We hear it all the time, when a police shooting occurs or there’s another incident that cannot easily be explained away, we hear from defenders of the police—it is just a few bad apples. The problem with that view will become evident in a moment, although from my perspective, having watched police officers testify in court over the past decade has taught me the problem goes far deeper than excessive force or even officer-involved shootings.
The American Conservative came out with an article weekend, “More Than a Few Bad Apples: Why Conservatives Should Back Police Reform.” Here they argue: “The problem is more systemic than a single statistic. We need to restore trust between law enforcement and local communities.”
The article notes that Heather MacDonald is “perhaps the most prominent advocate of the ‘bad apples’ theory.”
She pushes “for punishing officers who use excessive force but says that there is ‘no evidence of widespread racial bias’ among police departments.”
The article debunks the notion and shows that the problem is much more pervasive: “The story of black Americans and police brutality is far more complex than a single statistic. There is a decades—perhaps centuries—long narrative of blacks encountering unjust treatment at the hands of law enforcement, treatment that has contributed to a cycle of trauma, arrest, and incarceration.”

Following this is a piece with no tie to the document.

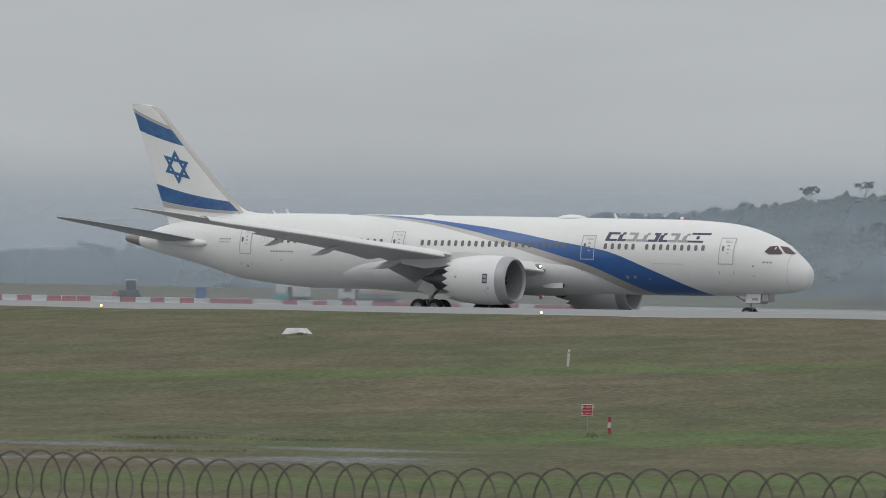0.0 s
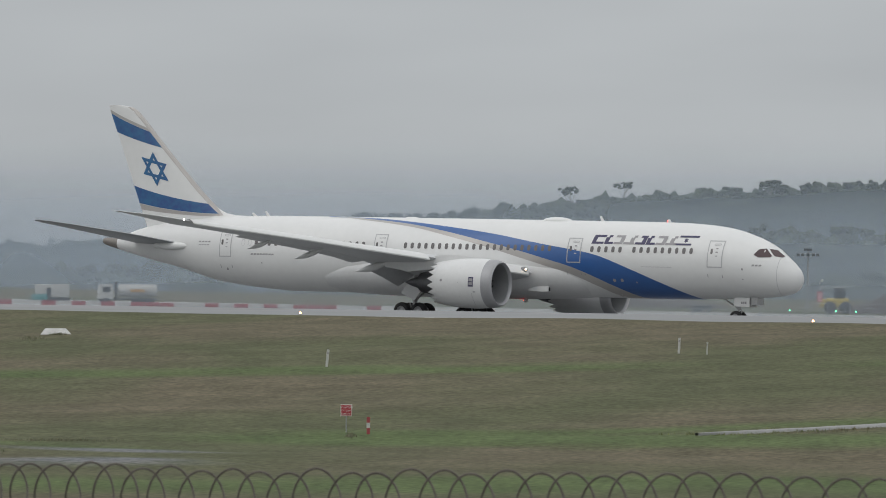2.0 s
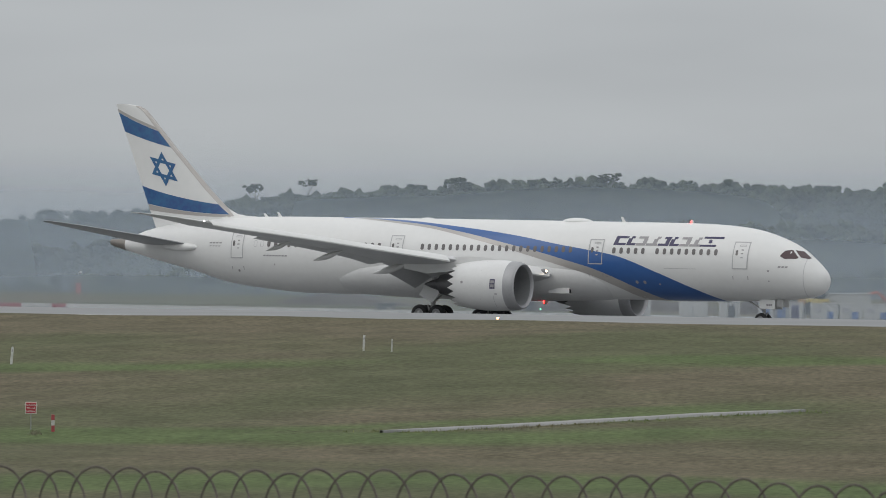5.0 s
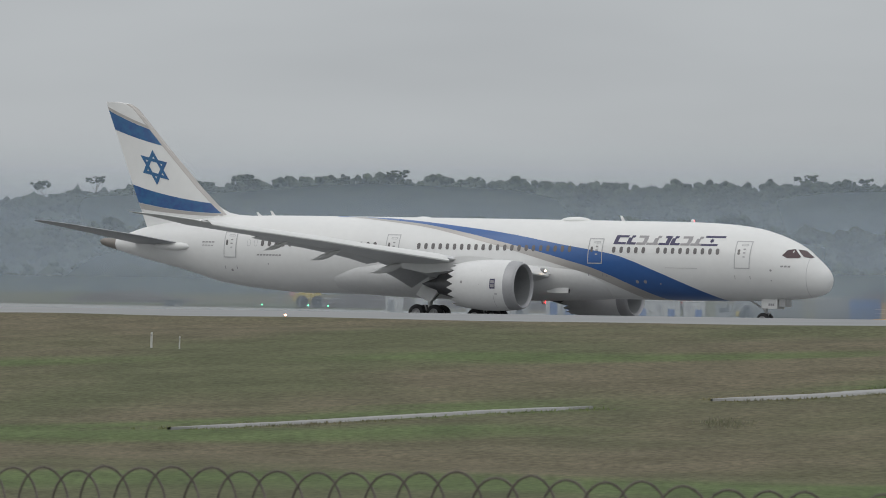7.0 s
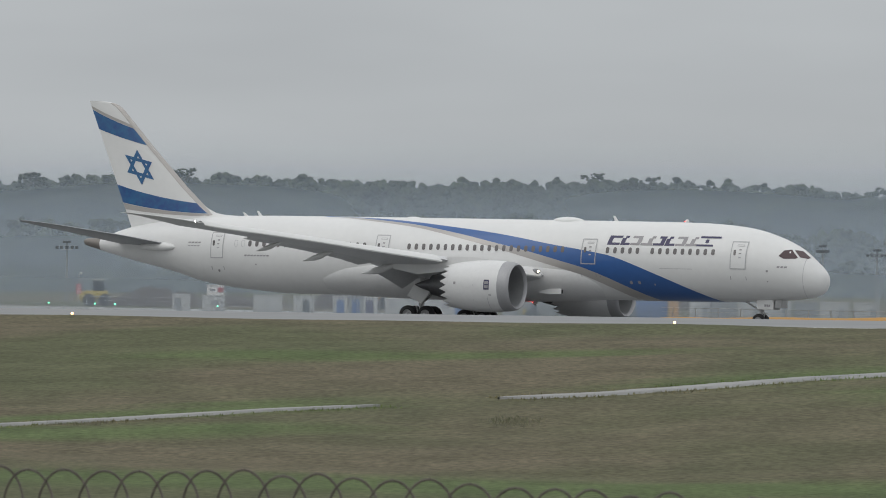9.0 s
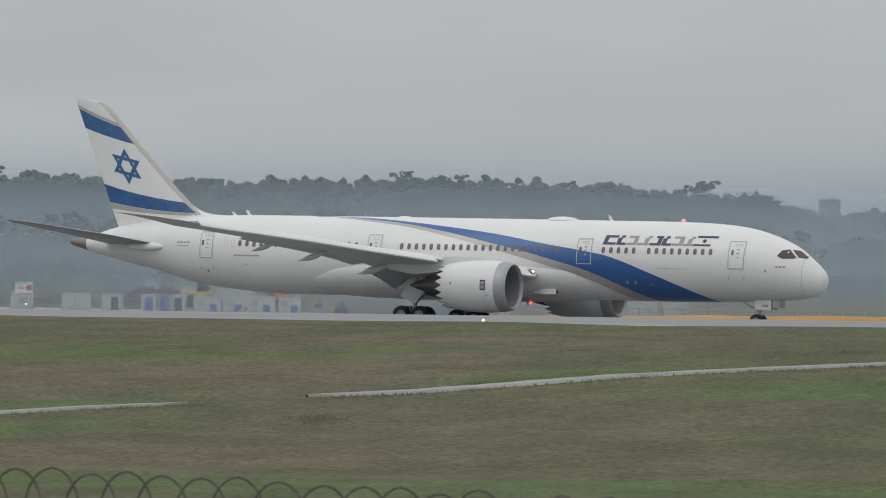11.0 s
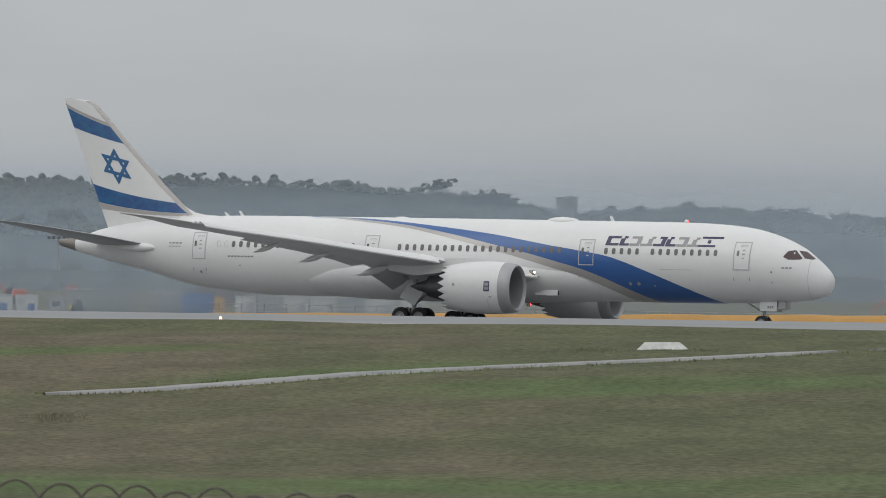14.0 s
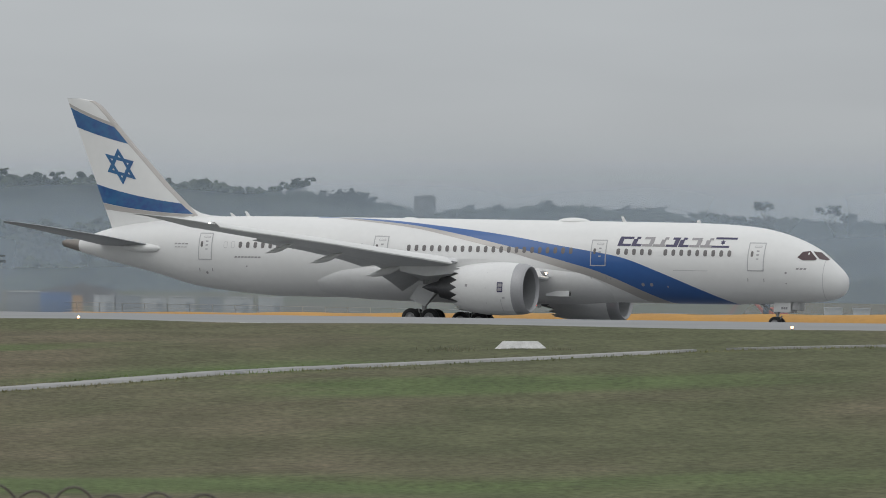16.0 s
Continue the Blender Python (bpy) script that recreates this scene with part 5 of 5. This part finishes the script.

For me however, a single shooting of a Black or Brown person underscores a systemic problem. The problem is one of lack of accountability and worse. Far from there being merely one bad actor, there is a whole host of people who enable that bad actor. The bad actor cannot operate without a lot of help from his friends
Look no further than what we have seen in Vallejo in the shooting of Sean Monterrosa, which actually should be elevated from a regional issue to a national one.
The first problem is the shooting itself is questionable. What we have not seen is the actual shooting but, as John Burris told the Vanguard on Saturday, there are two versions of what happened.
The first version as first told by the police chief was Monterrosa was on his knees, hands up, surrendering when he was shot.
The second version comes from the POA: “Mr. Monterrosa abruptly pivoted back around toward the officers, crouched into a tactical shooting position, and grabbed an object in his waistband that appeared to be the butt of a handgun. At no time did Mr. Monterrosa make any movements consistent with surrendering. Fearing that Mr. Monterrosa was about to open fire on the officers in the vehicle, the officer was forced to fire multiple rounds through his windshield.”
The problem with the POA’s version is why is someone who has only a hammer going to crouch into a tactical shooting position and grab the object that is not a gun? That makes no sense.
Burris discounts their version of events.
“It doesn’t make any sense in light of the fact that the cops were in front of him,” he said. Moreover, “He didn’t have anything.” So why would he grab an object in his waistband that was not a firearm and simulate as though he were about to open fire? Burris queried.
The first account, therefore, absent the video which has seemed to have disappeared—a recurring problem here—seems more believable.
What we do see is the aftermath of the shooting. The reaction of Officer Tonn, who has been identified by the media but not the PD as the shooter, would suggest he knew he screwed up.
Officer Tonn sees the hammer sticking out of the sweatshirt and, realizing the object was not a firearm but a hammer, he yells “stupid” along with a string of obscenities. Later, he says that “this is not what I needed tonight,” while a police captain consoles him, telling him that “you’ve been through this before,” in an apparent reference to his previous shootings.
Does this lead to a cover-up?
We know that Officer Tonn had been involved in three prior shootings. The POA has now sued to keep disclosure of the identity of the shooter from the public. The windshield he shot through has been destroyed and replaced on the police cruiser. The POA head is implicated along with a second unknown officer.
The next problem—where are the videos? We still have not seen the video of the shooting itself. What led up to it.
Burris said he still wonders if there wasn’t video that has been lost or destroyed, based on the initial account by the police chief which indicated that he appeared to be running and went to his knees in a surrendering position, putting up his hands when he got shot—“where did he get that?
“My view is the chief was told the first position or he saw the first position,” he said. “I don’t want to believe that the chief deliberately destroyed evidence.”
This case completely smells and Vallejo has a history of such problems, which is why the California AG has opened a pattern and practice investigation.
So we start with one questionable decision by Officer Tonn. Officer Tonn has a history of firing shots—four shootings in a five-year period should be cause for alarm.
The police chief has either seen or heard a version of events that does not comport with the explanation of the POA, but he is now silent.
The POA is actively involved in covering this up, as are the several officers on the scene.
So you could argue that the problem is Officer Tonn, but how deep does this problem really go? We could probably count no less than eight police officers who are now part of this. And this is only one shooting—Vallejo has a history of bad shootings, and the one before this was Willy McCoy who was shot in his car while sleeping.